BEGIN INFORMATION SHOWN
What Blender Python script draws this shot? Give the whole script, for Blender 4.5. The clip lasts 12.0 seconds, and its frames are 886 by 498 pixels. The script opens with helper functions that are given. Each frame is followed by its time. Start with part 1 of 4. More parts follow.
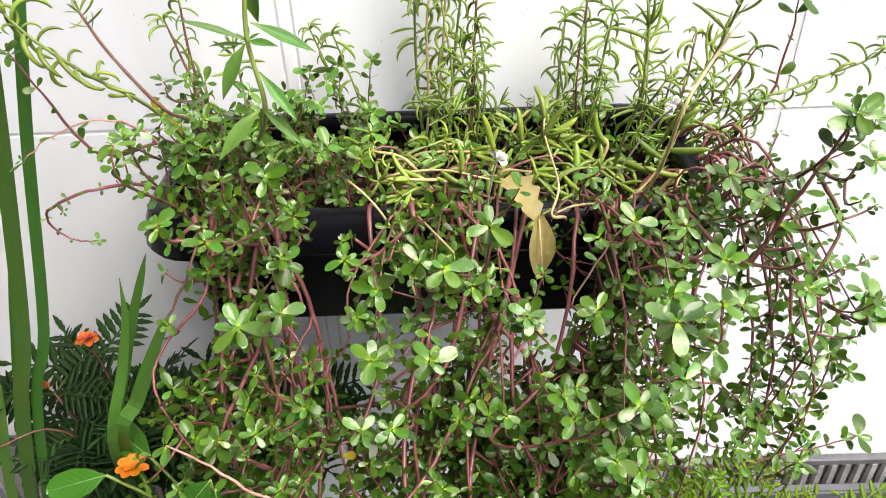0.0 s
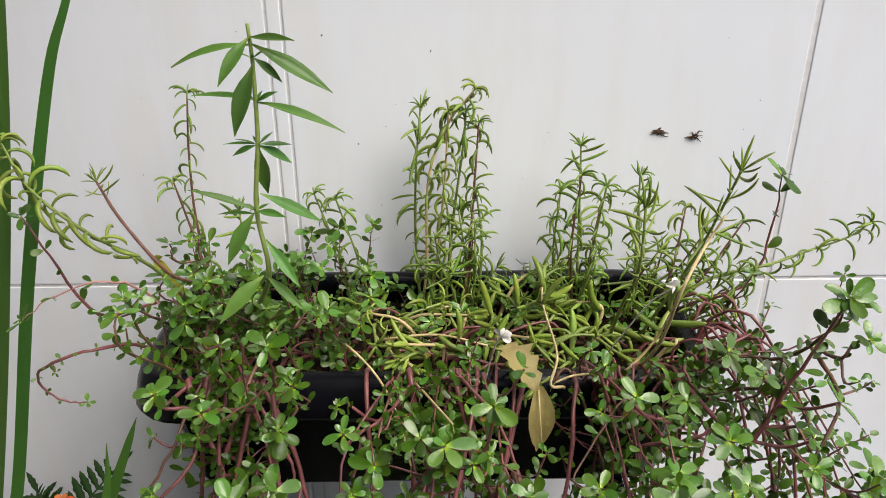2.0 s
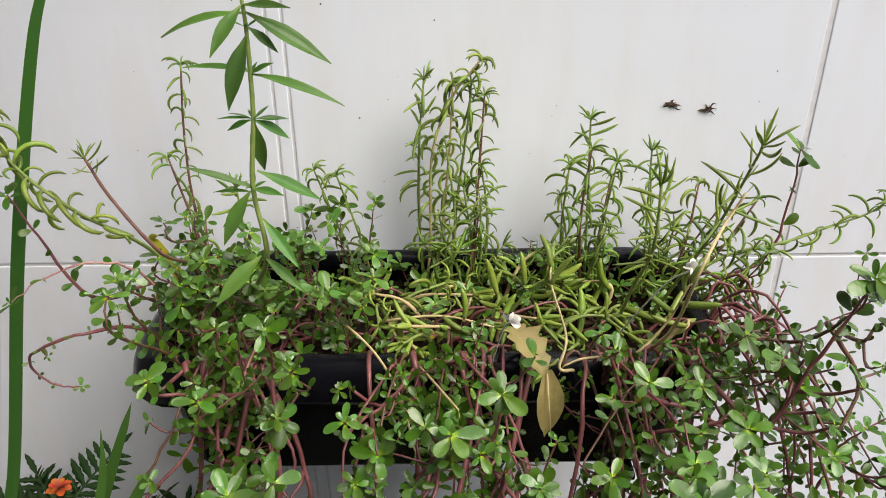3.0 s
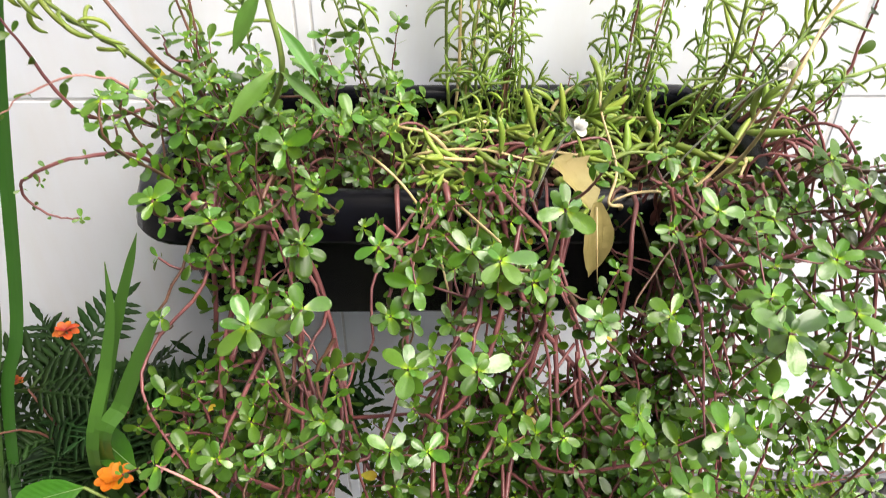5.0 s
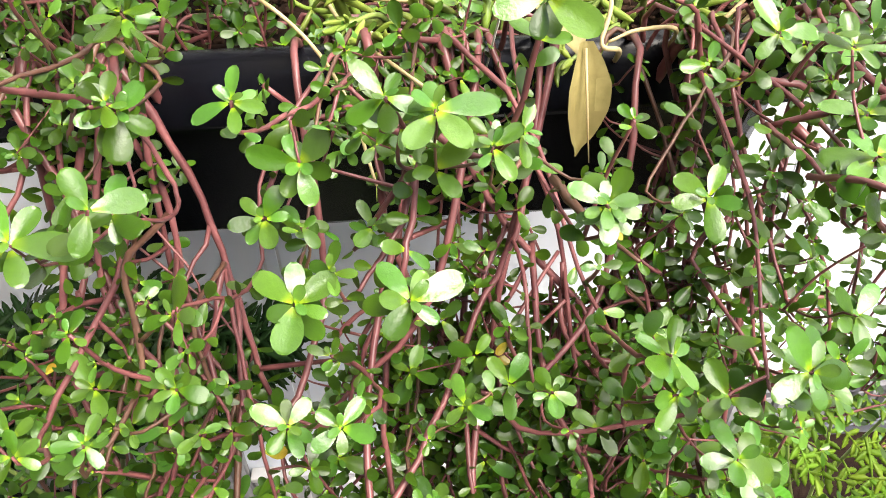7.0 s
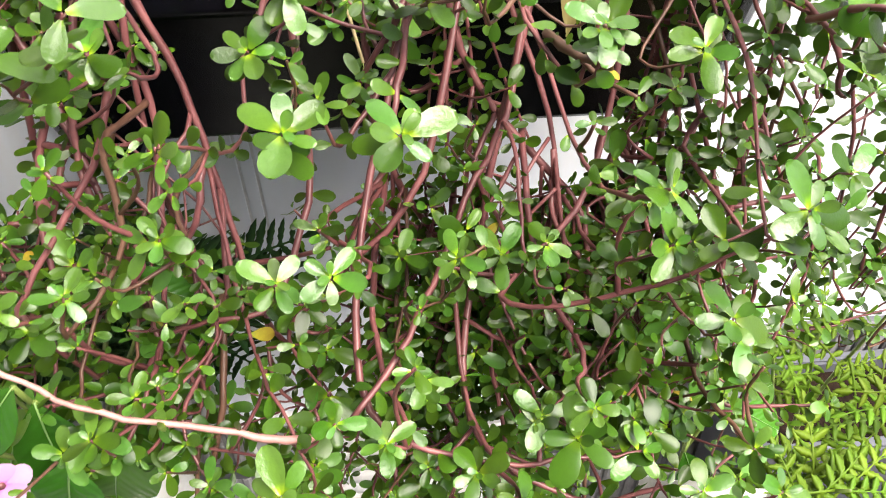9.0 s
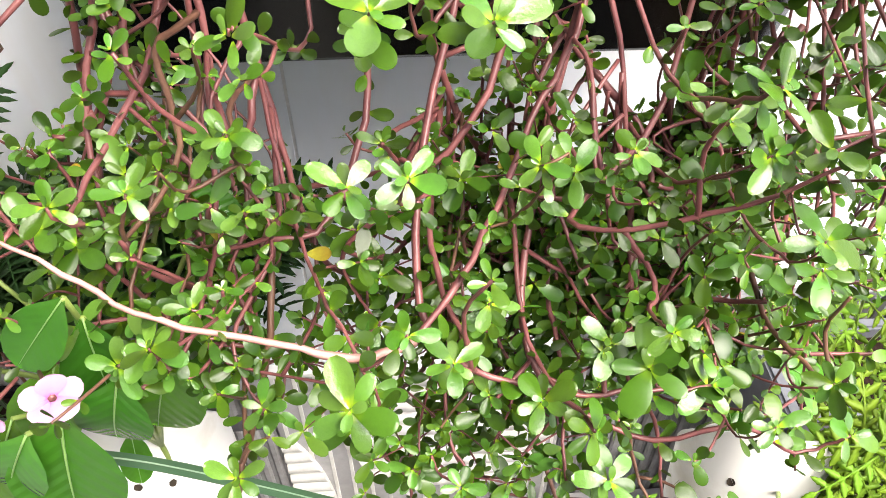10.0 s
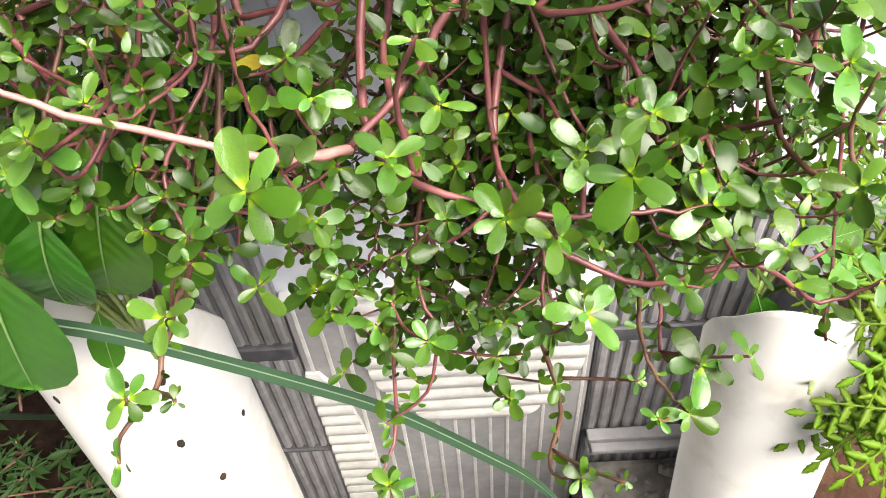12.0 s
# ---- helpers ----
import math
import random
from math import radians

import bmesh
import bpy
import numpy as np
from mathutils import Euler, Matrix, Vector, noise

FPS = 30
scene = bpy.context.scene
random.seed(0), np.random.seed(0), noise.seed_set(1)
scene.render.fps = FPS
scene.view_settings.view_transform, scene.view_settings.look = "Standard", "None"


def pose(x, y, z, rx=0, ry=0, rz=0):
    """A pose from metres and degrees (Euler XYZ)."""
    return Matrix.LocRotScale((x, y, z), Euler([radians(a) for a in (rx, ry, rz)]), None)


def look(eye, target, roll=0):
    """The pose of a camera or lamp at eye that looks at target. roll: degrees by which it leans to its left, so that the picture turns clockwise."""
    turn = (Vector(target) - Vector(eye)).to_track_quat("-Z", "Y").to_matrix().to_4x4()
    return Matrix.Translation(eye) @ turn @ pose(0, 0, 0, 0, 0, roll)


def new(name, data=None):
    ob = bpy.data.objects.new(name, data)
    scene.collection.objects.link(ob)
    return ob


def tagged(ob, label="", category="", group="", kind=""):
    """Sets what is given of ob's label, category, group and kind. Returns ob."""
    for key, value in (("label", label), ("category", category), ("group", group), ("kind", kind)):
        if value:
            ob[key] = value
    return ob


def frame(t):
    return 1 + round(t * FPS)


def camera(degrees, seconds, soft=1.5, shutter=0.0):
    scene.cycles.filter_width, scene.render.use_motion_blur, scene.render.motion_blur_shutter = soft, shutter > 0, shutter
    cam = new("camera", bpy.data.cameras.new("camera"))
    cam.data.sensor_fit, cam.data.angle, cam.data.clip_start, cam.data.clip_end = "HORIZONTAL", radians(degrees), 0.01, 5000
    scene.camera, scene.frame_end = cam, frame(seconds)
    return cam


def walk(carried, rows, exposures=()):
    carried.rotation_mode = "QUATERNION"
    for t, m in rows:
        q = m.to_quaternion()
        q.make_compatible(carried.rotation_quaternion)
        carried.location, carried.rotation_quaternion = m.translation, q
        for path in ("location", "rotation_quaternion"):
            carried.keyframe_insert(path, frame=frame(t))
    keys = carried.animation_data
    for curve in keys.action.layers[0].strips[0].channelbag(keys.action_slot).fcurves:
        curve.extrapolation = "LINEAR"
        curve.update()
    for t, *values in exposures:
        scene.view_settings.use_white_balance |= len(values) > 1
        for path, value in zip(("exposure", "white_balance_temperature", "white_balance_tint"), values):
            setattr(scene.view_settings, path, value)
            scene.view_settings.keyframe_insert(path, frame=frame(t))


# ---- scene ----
cam = camera(61.7, 12.0, soft=0.9, shutter=0.2)
PATH = [
    (0, (-0.12, -0.867, 1.413), (-0.145, 0.766, 0.259), -2.3),
    (0.5, (-0.116, -0.865, 1.417), (-0.105, 0.82, 0.339), -0.7),
    (1, (-0.123, -0.859, 1.424), (-0.084, 0.862, 0.407), -0.0),
    (1.5, (-0.127, -0.855, 1.434), (-0.058, 0.925, 0.524), 0.6),
    (2, (-0.132, -0.858, 1.434), (-0.11, 0.964, 0.611), -0.3),
    (2.5, (-0.131, -0.847, 1.427), (-0.094, 0.962, 0.575), -0.3),
    (2.7, (-0.132, -0.84, 1.428), (-0.101, 0.962, 0.563), -0.4),
    (4.3, (-0.147, -0.812, 1.389), (-0.2, 0.909, 0.372), -0.4),
    (4.5, (-0.154, -0.806, 1.378), (-0.2, 0.899, 0.333), -0.4),
    (5, (-0.161, -0.795, 1.357), (-0.155, 0.831, 0.192), -0.1),
    (5.5, (-0.146, -0.765, 1.304), (-0.127, 0.751, 0.0), -2.5),
    (6, (-0.137, -0.721, 1.25), (-0.065, 0.778, -0.072), -1.3),
    (6.5, (-0.135, -0.69, 1.235), (-0.074, 0.798, -0.101), -1.9),
    (6.7, (-0.134, -0.679, 1.234), (-0.071, 0.817, -0.092), -1.8),
    (8.3, (-0.158, -0.654, 1.212), (0.011, 0.769, -0.184), 0.3),
    (8.5, (-0.152, -0.669, 1.201), (0.016, 0.75, -0.199), -0.1),
    (9, (-0.143, -0.696, 1.189), (-0.023, 0.75, -0.187), -0.5),
    (9.5, (-0.156, -0.718, 1.166), (-0.143, 0.715, -0.229), -1.8),
    (10, (-0.17, -0.699, 1.159), (-0.084, 0.694, -0.273), 0.1),
    (10.5, (-0.166, -0.693, 1.145), (-0.105, 0.662, -0.325), -0.9),
    (11, (-0.154, -0.697, 1.097), (-0.091, 0.641, -0.388), 0.8),
    (11.5, (-0.136, -0.704, 1.08), (-0.099, 0.621, -0.417), -2.0),
    (12, (-0.129, -0.715, 1.074), (-0.181, 0.614, -0.42), -5.2),
]
EXPOSURES = [(0, 1.79), (0.5, 1.56), (1, 1.60), (1.5, 1.37), (2, 1.08), (2.7, 1.08), (4.3, 1.57), (5, 1.80), (6, 2.35), (6.5, 2.43), (7.6, 2.28), (8.6, 2.17), (9, 2.27), (9.5, 2.69), (10.2, 2.53), (10.6, 2.51), (12, 2.31)]
walk(cam, [(t, look(eye, target, roll)) for t, eye, target, roll in PATH], EXPOSURES)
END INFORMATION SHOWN
- [INSTRUCTIONS TO FOLLOW] Only the lines running from the line with "# ---- helpers" through the line with "turn = (Vector(target)" should be repeated, exactly and with both ends kept.

- [RESULT OF THE TASK]
# ---- helpers ----
import math
import random
from math import radians

import bmesh
import bpy
import numpy as np
from mathutils import Euler, Matrix, Vector, noise

FPS = 30
scene = bpy.context.scene
random.seed(0), np.random.seed(0), noise.seed_set(1)
scene.render.fps = FPS
scene.view_settings.view_transform, scene.view_settings.look = "Standard", "None"


def pose(x, y, z, rx=0, ry=0, rz=0):
    """A pose from metres and degrees (Euler XYZ)."""
    return Matrix.LocRotScale((x, y, z), Euler([radians(a) for a in (rx, ry, rz)]), None)


def look(eye, target, roll=0):
    """The pose of a camera or lamp at eye that looks at target. roll: degrees by which it leans to its left, so that the picture turns clockwise."""
    turn = (Vector(target) - Vector(eye)).to_track_quat("-Z", "Y").to_matrix().to_4x4()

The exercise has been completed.